**Listing**

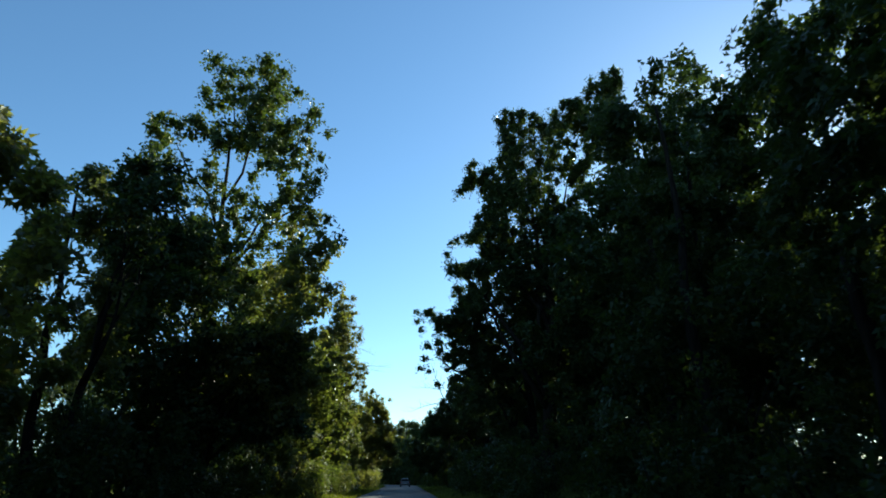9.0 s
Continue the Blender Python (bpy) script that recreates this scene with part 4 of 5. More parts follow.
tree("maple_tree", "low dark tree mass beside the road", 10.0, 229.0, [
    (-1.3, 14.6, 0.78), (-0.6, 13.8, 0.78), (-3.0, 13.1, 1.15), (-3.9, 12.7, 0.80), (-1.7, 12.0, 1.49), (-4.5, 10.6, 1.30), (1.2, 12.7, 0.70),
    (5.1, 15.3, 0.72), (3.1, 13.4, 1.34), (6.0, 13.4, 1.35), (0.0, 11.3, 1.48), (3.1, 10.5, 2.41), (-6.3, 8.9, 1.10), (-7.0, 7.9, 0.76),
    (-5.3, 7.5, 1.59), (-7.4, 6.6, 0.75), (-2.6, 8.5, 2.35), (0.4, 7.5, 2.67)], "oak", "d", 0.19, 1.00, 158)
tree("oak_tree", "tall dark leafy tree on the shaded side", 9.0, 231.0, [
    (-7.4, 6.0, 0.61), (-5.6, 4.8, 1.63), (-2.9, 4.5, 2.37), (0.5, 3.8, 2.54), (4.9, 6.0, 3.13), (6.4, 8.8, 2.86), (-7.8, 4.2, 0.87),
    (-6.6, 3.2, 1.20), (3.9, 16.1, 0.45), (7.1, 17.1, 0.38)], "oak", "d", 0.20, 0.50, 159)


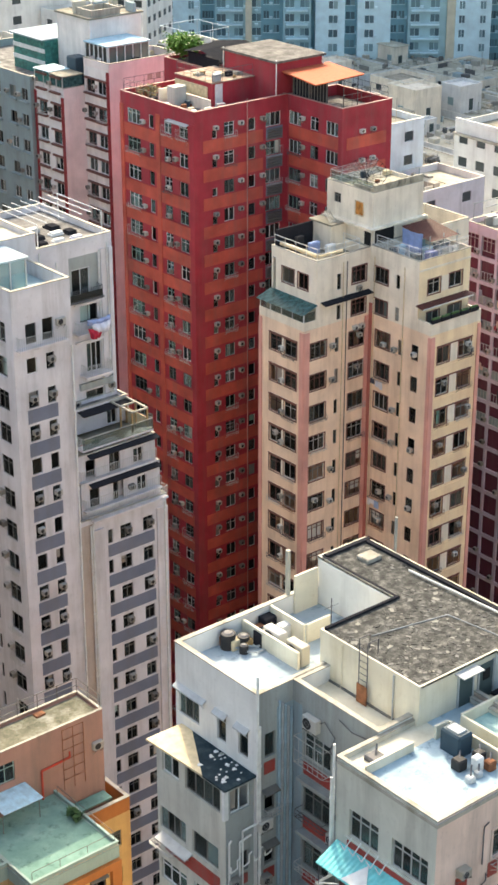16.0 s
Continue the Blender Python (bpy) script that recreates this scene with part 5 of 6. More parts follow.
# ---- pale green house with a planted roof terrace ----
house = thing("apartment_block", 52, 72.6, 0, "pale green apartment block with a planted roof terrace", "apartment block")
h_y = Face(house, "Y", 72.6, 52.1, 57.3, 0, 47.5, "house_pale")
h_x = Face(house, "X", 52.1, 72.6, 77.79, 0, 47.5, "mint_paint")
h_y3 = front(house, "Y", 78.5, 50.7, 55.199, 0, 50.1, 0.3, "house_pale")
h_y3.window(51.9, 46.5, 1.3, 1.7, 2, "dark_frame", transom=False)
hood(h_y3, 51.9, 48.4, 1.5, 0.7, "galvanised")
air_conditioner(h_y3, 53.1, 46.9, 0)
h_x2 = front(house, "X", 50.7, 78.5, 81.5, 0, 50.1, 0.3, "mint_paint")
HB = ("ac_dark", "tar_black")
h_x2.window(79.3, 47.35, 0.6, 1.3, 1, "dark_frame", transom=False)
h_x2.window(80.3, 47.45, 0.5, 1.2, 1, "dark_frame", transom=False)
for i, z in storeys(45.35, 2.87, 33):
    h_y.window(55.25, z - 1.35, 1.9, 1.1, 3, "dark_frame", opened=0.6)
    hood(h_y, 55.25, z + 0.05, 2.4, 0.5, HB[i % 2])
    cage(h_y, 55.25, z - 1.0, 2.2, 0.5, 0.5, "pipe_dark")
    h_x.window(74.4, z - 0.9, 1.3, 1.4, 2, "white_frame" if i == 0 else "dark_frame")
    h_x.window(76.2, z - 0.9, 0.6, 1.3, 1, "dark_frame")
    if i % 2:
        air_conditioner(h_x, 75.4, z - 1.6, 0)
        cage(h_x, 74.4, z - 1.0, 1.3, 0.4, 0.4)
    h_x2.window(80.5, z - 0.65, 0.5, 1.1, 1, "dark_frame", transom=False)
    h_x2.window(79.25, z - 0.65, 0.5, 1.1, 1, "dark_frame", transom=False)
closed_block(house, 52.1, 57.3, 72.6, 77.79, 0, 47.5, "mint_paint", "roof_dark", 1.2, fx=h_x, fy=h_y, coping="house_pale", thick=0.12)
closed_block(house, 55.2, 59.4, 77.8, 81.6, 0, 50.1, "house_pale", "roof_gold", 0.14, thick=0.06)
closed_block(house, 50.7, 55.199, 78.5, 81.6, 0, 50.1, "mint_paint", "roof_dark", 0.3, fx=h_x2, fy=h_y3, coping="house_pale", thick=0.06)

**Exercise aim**
Pick each line holding the word "scene" out of the data and copy it.

**The solution**
Continue the Blender Python (bpy) script that recreates this scene with part 4 of 5. More parts follow.
Continue the Blender Python (bpy) script that recreates this scene with part 5 of 6. More parts follow.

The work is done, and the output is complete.